In September 2011, The Holburne Museum, Bath, held a large exhibition of Gainsborough’s landscapes, both paintings and drawings. I was commissioned to make a new body of landscape photographs in order to form a companion exhibition to the museums show. Hung in an adjacent space within the museum the visual dialogue between both sets of work allowed the audience to think about the landscape of England today and to consider artistic approaches to the landscape over time and through different media.

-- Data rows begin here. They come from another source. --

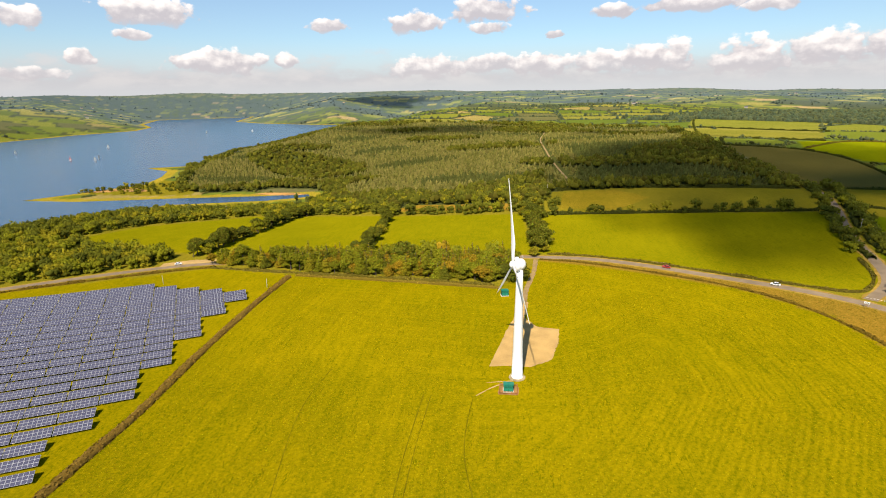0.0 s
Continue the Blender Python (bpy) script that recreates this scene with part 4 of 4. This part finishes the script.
def build_turbine():
    turbine = thing("wind_turbine", (0, 0, drape(0, 0)), "tall white three-bladed wind turbine standing in the pasture", "wind turbine")
    bm = bmesh.new()
    lathe(bm, [(2.75, -0.5), (2.75, 0.18), (2.6, 0.3), (1.9, 0.32)], 32)
    part("foundation", bm, plain("weathered_concrete", (0.30, 0.245, 0.15), 0.9, grain=0.3), turbine, "round weathered concrete foundation")
    bm = bmesh.new()
    lathe(bm, [(1.95, 0.3), (1.95, 0.45), (1.82, 0.46), (1.70, 9), (1.56, 14), (1.43, 20), (1.30, 26), (1.16, 32), (1.02, HUB - 1.5)], 40)
    tower = part("tower", bm, WHITE, turbine)
    for z, r in ((13.5, 1.59), (26.1, 1.32)):
        part("flange", lathe(bmesh.new(), [(r - 0.06, z - 0.12), (r, z - 0.1), (r, z + 0.1), (r - 0.06, z + 0.12)], 40), WHITE, tower)
    bm = bmesh.new()
    box(bm, (0.85, 0.12, 2.0), pose(0, 0, 0, 0, 0, 150) @ at(0, -1.8, 2.9), 0.03)
    part("door", bm, GREEN_STEEL, tower, "green steel access door")
    bm = bmesh.new()
    for k in range(5):
        box(bm, (1.1, 0.28, 0.05), pose(0, 0, 0, 0, 0, 150) @ at(0, -2.1 - 0.28 * (4 - k), 0.5 + 0.34 * k))
    for x in (-0.55, 0.55):
        box(bm, (0.05, 0.05, 1.0), pose(0, 0, 0, 0, 0, 150) @ at(x, -2.2, 2.3))
        box(bm, (0.05, 1.6, 0.06), pose(0, 0, 0, 0, 0, 150) @ at(x, -2.7, 1.2) @ pose(0, 0, 0, 50, 0, 0))
    part("steps", bm, STEEL, turbine, "short galvanised steel steps")
    # the drive train lies along local -y, which faces the wind
    head = pose(0, 0, HUB, 0, 0, ROTOR_TURN)
    along_y = head @ Matrix.Diagonal((1, 0.74, 1, 1)) @ pose(0, 0, 0, 90, 0, 0)
    bm = bmesh.new()
    lathe(bm, [(0.3, -2.35), (0.9, -2.25), (1.4, -1.9), (1.75, -1.2), (1.85, -0.4), (1.85, 0.6), (1.6, 0.8)], 28, along_y)
    nacelle = part("nacelle", bm, WHITE, turbine, "rounded white nacelle housing")
    bm = bmesh.new()
    lathe(bm, [(2.0, 0.55), (2.35, 0.7), (2.42, 0.9), (2.42, 1.75), (2.34, 1.95), (2.02, 1.98), (1.96, 2.12), (1.5, 2.2)], 36, along_y)
    part("generator", bm, WHITE, nacelle, "wide ring-shaped generator")
    bm = bmesh.new()
    lathe(bm, [(0.06, 0), (0.06, 1.5)], 6, head @ at(0.5, 0.8, 1.5))
    lathe(bm, [(0.06, 0), (0.06, 1.1)], 6, head @ at(-0.5, 0.8, 1.5))
    box(bm, (1.3, 0.08, 0.08), head @ at(0, 0.8, 2.4))
    part("wind_vane", bm, STEEL, nacelle, "thin steel mast with wind sensors")
    bm = bmesh.new()
    lathe(bm, [(1.1, 2.15), (1.18, 2.4), (1.18, 3.5), (1.0, 4.1), (0.6, 4.5), (0.1, 4.65)], 28, along_y)
    hub = part("hub", bm, WHITE, turbine, "rounded white hub")
    for k in range(3):
        bm = blade_mesh(bmesh.new(), BLADE)
        bm.transform(head @ at(0, -2.25, 0) @ pose(0, 0, 0, 0, ROTOR_PHASE + 120 * k, 0))
        part("blade", bm, WHITE, hub)


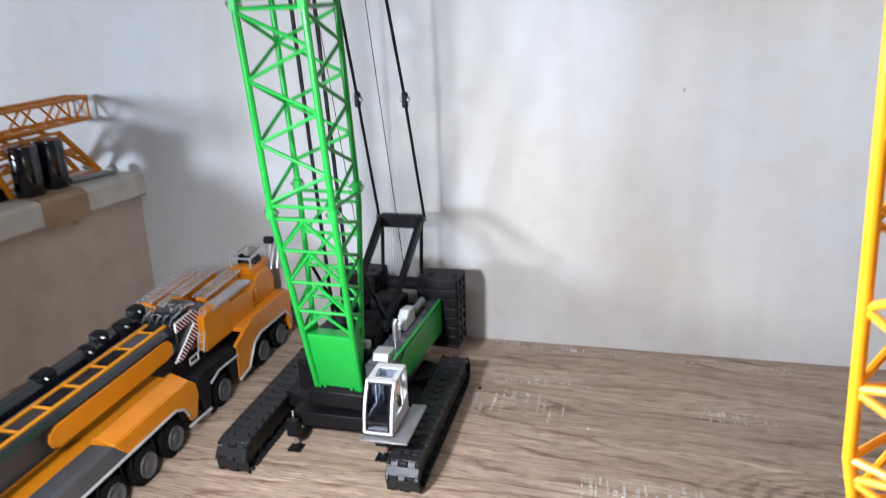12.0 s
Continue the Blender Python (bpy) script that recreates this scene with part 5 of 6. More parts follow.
def green_lower():
    for sx in (-1, 1):
        xc = sx * 3.12
        fr = part("crawler_frame", Build().prism([(-4.9, 0.35), (2.35, 0.35), (2.45, 0.65), (2.35, 1.05), (-4.9, 1.05), (-5.0, 0.65)], xc - 0.42, xc + 0.42, "x"), BLACK, green, "black crawler side frame", bevel=0.03)
        for y in (-4.75, 2.2):
            part("end_wheel", Build().lathe((xc - 0.45, y, 0.65), (1, 0, 0), [(0, 0.2), (0.02, 0.42), (0.06, 0.5), (0.84, 0.5), (0.88, 0.42), (0.9, 0.2)], 20), BLACK, fr)
        for k in range(7):
            part("bottom_roller", Build().lathe((xc - 0.4, -4.0 + k * 0.92, 0.27), (1, 0, 0), [(0, 0.12), (0.03, 0.16), (0.77, 0.16), (0.8, 0.12)], 12), BLACK, fr)
        for y, z, a in along(rounded_track(-5.45, 2.9, 0.65, 0.0), 0.52):
            part("track_pad", GREEN_PAD, None, fr, m=pose(xc * S, y * S, z * S) @ Matrix.Rotation(a + math.pi, 4, "X"))
    # cross-shaped centre body
    o = [(-2.7, -1.6), (-1.2, -2.3), (1.2, -2.3), (2.7, -1.6), (2.7, -0.6), (1.7, 0), (2.7, 0.6), (2.7, 1.6), (1.2, 2.3), (-1.2, 2.3), (-2.7, 1.6), (-2.7, 0.6), (-1.7, 0), (-2.7, -0.6)]
    part("carbody", Build().prism(o, 0.75, 1.35, "z"), BLACK, green, "black centre body between the tracks", bevel=0.05)
    part("front_beam", Build().prism([(-1.9, 0.85), (1.9, 0.85), (1.9, 1.25), (1.5, 1.4), (-1.5, 1.4), (-1.9, 1.25)], -3.1, -2.2, "y"), BLACK, green, bevel=0.04)
    part("slew_ring", Build().lathe((0, 0, 1.3), (0, 0, 1), [(0, 1.7), (0.15, 1.7), (0.2, 1.55), (0.4, 1.55)], 40), BLACK, green)
    for x, y in ((-1.63, -3.35), (1.77, -3.35)):
        s = 1 if y < 0 else -1
        arm = part("jack_arm", Build().box(x - 0.18, x + 0.18, min(y, y + s * 1.2), max(y, y + s * 1.2), 0.9, 1.3).cbox(x - 0.22, x + 0.22, y - 0.22, y + 0.22, 0.62, 1.3, 0.04), BLACK, green, "black jacking arm")
        part("jack_rod", Build().tube((x, y, 0.12), (x, y, 1.55), 0.055), CHROME, arm, "bright jack rod")
        part("jack_plate", Build().lathe((x, y, 0.0), (0, 0, 1), [(0, 0.36), (0.06, 0.36), (0.1, 0.14), (0.2, 0.1)], 4), BLACK, arm)


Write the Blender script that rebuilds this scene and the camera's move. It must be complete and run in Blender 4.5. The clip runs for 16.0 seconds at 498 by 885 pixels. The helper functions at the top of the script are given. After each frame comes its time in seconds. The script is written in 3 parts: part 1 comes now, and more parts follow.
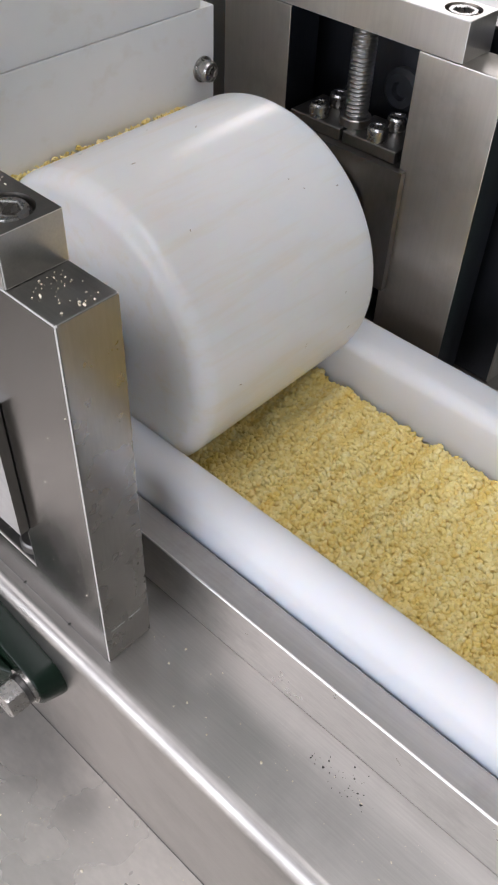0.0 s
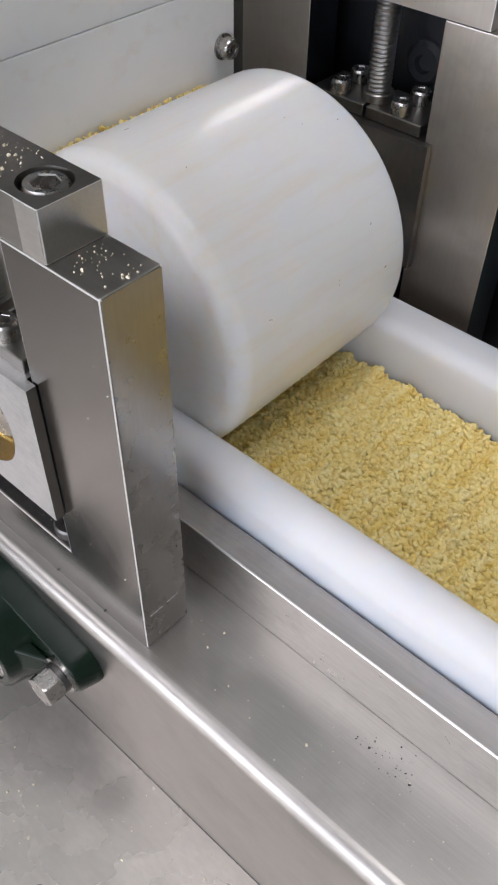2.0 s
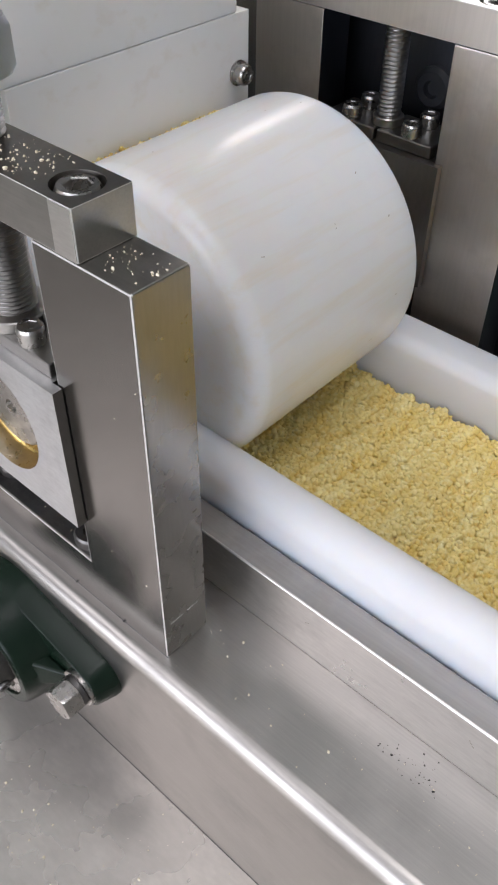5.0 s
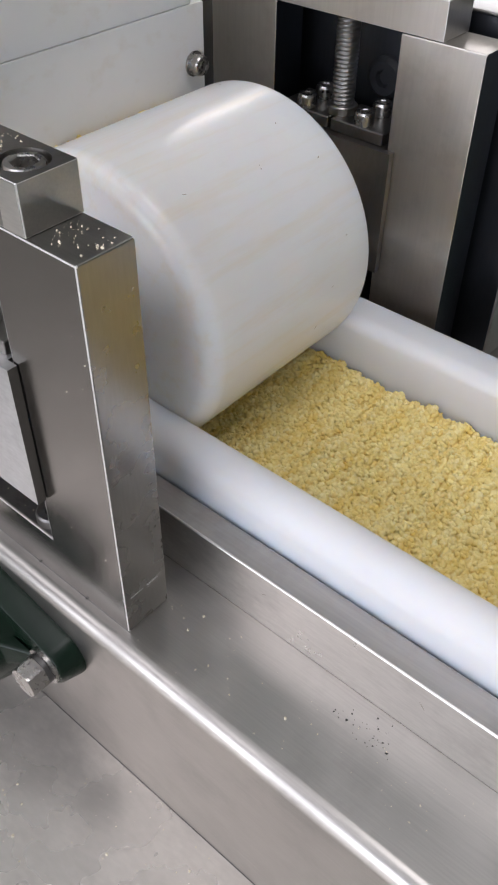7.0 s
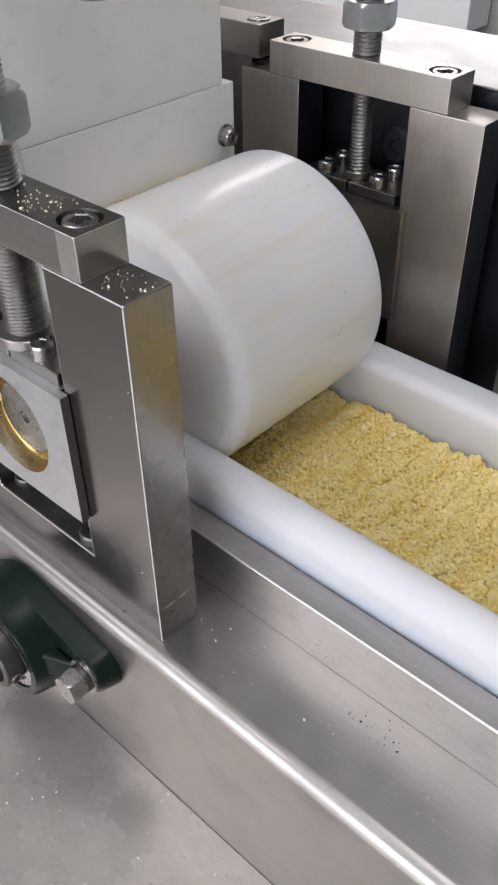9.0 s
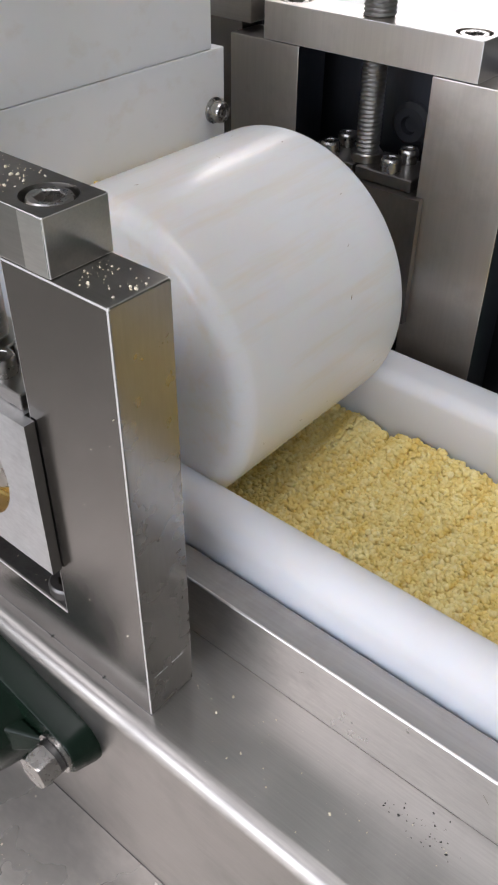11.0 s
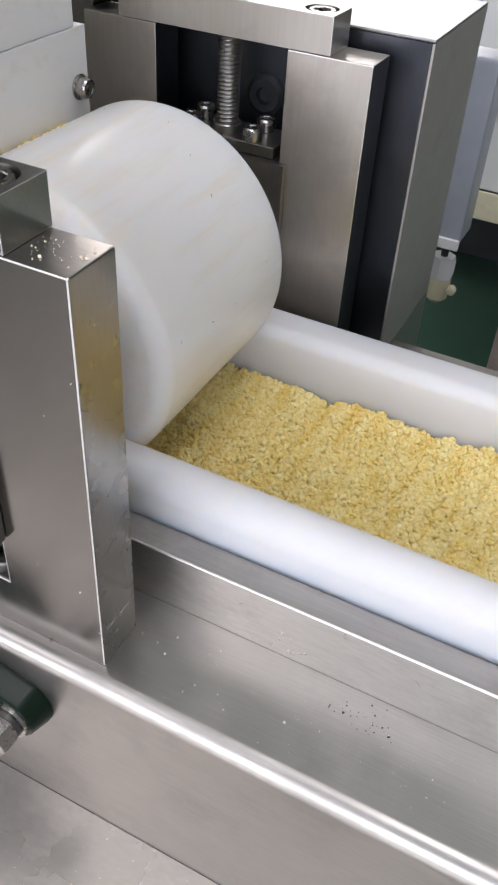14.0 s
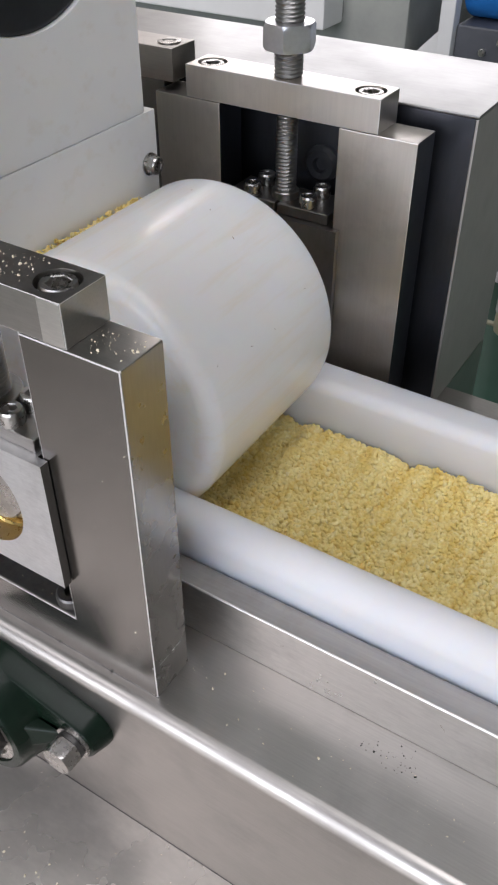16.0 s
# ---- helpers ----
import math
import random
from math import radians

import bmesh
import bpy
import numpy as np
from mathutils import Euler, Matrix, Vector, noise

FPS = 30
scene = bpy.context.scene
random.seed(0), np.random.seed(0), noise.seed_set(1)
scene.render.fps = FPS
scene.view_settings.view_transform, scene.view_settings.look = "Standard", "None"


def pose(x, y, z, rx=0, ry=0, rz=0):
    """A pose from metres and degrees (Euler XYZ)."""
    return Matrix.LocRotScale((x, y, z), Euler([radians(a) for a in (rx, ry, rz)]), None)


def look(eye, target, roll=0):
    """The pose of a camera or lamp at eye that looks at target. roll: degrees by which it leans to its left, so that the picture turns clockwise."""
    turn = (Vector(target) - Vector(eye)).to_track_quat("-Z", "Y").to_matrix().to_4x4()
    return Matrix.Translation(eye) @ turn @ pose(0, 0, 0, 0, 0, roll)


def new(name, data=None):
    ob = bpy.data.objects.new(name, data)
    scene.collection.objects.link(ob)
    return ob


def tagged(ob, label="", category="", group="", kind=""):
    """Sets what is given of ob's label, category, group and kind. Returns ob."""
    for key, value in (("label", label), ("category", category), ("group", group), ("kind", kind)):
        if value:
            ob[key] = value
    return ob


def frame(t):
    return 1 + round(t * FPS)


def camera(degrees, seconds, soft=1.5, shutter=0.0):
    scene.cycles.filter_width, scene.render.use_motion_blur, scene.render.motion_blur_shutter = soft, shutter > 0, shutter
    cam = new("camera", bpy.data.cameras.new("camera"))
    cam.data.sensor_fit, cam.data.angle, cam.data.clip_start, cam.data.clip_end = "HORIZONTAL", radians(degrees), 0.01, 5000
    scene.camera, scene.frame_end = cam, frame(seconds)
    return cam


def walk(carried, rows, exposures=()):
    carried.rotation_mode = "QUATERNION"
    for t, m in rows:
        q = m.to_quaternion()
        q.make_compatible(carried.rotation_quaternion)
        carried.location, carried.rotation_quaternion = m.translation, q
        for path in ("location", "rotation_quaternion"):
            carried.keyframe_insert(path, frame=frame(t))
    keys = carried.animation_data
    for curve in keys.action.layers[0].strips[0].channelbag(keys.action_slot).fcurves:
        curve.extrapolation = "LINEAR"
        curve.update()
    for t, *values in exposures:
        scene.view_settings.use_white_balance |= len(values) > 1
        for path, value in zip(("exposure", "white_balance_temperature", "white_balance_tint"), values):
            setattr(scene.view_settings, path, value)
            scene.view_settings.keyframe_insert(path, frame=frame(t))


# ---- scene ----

Made on an 8 x 10 inch view camera these large-scale colour my prints mirrored the scale of the paintings and revealed an astonishing level of detail. Using a shoebox Gainsborough also constructed an early form of viewing box. After painting his landscapes on glass, he lit them from behind using candles and referred to them as ‘transparent paintings’. As a contemporary response to this cinematic dimension to Gainsborough’s work I produced a large transparency illuminated in a light box using the modern Duratran process.

Historically Gainsborough is associated with both East Anglia and Bath. These images were centred on both areas. Based in Norfolk I have always been conscious of the visual traditions of East Anglia and the paintings of both Gainsborough and Constable in particular. It is this practice that provides the historical context to this work.